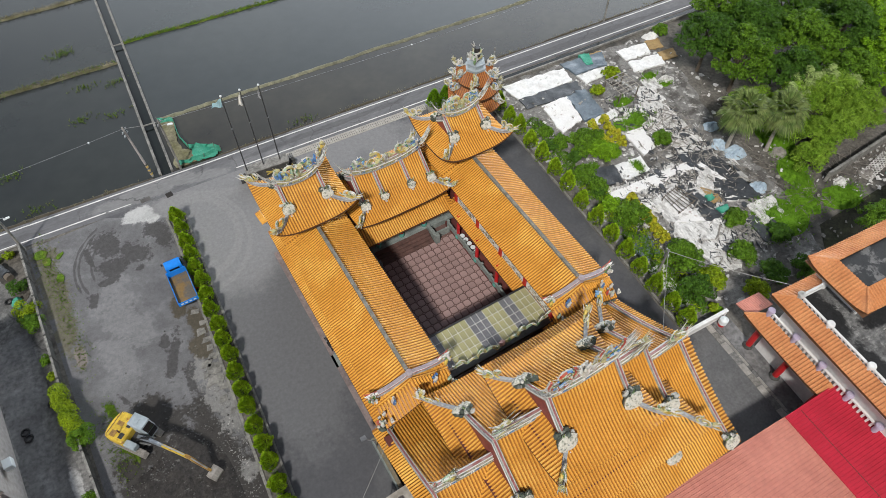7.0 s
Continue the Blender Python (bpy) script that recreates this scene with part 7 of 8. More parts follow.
# yard plants
for x, y, rd, h, m, lab in ((-2.1, 38.0, 0.6, 1.1, LEAF, "dark green shrub"), (-0.2, 37.8, 1.2, 1.9, LEAF_BRIGHT, "bright green leafy shrub"), (-1.6, 37.2, 0.9, 1.2, LEAF_MID, "green leafy shrub"), (0.6, 37.0, 0.7, 0.8, LEAF_OLIVE, "yellow-green shrub"),
                         (4.0, 38.3, 0.95, 1.5, LEAF, "dark green shrub"), (7.0, 38.0, 1.3, 1.6, LEAF_MID, "green shrub with small flowers"), (8.2, 38.1, 1.1, 1.4, LEAF_OLIVE, "olive shrub"), (14.0, 38.4, 0.6, 0.9, LEAF_OLIVE, "yellow-green shrub"), (12.8, 38.3, 0.5, 0.7, LEAF_BRIGHT, "small green shrub"),
                         (14.5, 33.4, 1.1, 1.7, LEAF, "dark green shrub"), (14.9, 30.0, 1.4, 1.9, LEAF_OLIVE, "olive shrub"), (15.4, 28.2, 1.2, 1.6, LEAF_MID, "green shrub"), (14.9, 29.0, 0.9, 1.4, LEAF, "dark green shrub"),
                         (15.8, 23.6, 0.7, 1.0, LEAF_MID, "straggly green shrub"), (16.0, 21.6, 0.6, 1.0, LEAF_OLIVE, "straggly olive shrub"),
                         (-19.4, 37.9, 1.0, 1.4, LEAF_MID, "green shrub"), (-17.0, 38.4, 1.2, 1.9, LEAF, "dark green shrub"), (-15.4, 38.6, 1.0, 2.0, LEAF, "dark green shrub"), (-13.7, 37.5, 1.2, 1.7, LEAF_BRIGHT, "bright green leafy shrub"), (-10.2, 38.0, 0.6, 0.8, LEAF_OLIVE, "olive shrub"), (-11.4, 36.3, 0.6, 1.0, LEAF_YELLOW, "yellow shrub"), (-18.3, 36.4, 0.6, 1.0, LEAF_MID, "green shrub")):
    shrub(pose(x, y, 0.05), rd, h, int(x * 7 + y * 3), m, lab + " in a yard planting bed", int(500 + 700 * rd * rd), 0.17, category="shrub")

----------

▶ [Problem to work on]: Restate the whole listing above exactly, except for its images.

▶ [Response to this task]:
7.0 s
Continue the Blender Python (bpy) script that recreates this scene with part 7 of 8. More parts follow.
# yard plants
for x, y, rd, h, m, lab in ((-2.1, 38.0, 0.6, 1.1, LEAF, "dark green shrub"), (-0.2, 37.8, 1.2, 1.9, LEAF_BRIGHT, "bright green leafy shrub"), (-1.6, 37.2, 0.9, 1.2, LEAF_MID, "green leafy shrub"), (0.6, 37.0, 0.7, 0.8, LEAF_OLIVE, "yellow-green shrub"),
                         (4.0, 38.3, 0.95, 1.5, LEAF, "dark green shrub"), (7.0, 38.0, 1.3, 1.6, LEAF_MID, "green shrub with small flowers"), (8.2, 38.1, 1.1, 1.4, LEAF_OLIVE, "olive shrub"), (14.0, 38.4, 0.6, 0.9, LEAF_OLIVE, "yellow-green shrub"), (12.8, 38.3, 0.5, 0.7, LEAF_BRIGHT, "small green shrub"),
                         (14.5, 33.4, 1.1, 1.7, LEAF, "dark green shrub"), (14.9, 30.0, 1.4, 1.9, LEAF_OLIVE, "olive shrub"), (15.4, 28.2, 1.2, 1.6, LEAF_MID, "green shrub"), (14.9, 29.0, 0.9, 1.4, LEAF, "dark green shrub"),
                         (15.8, 23.6, 0.7, 1.0, LEAF_MID, "straggly green shrub"), (16.0, 21.6, 0.6, 1.0, LEAF_OLIVE, "straggly olive shrub"),
                         (-19.4, 37.9, 1.0, 1.4, LEAF_MID, "green shrub"), (-17.0, 38.4, 1.2, 1.9, LEAF, "dark green shrub"), (-15.4, 38.6, 1.0, 2.0, LEAF, "dark green shrub"), (-13.7, 37.5, 1.2, 1.7, LEAF_BRIGHT, "bright green leafy shrub"), (-10.2, 38.0, 0.6, 0.8, LEAF_OLIVE, "olive shrub"), (-11.4, 36.3, 0.6, 1.0, LEAF_YELLOW, "yellow shrub"), (-18.3, 36.4, 0.6, 1.0, LEAF_MID, "green shrub")):
    shrub(pose(x, y, 0.05), rd, h, int(x * 7 + y * 3), m, lab + " in a yard planting bed", int(500 + 700 * rd * rd), 0.17, category="shrub")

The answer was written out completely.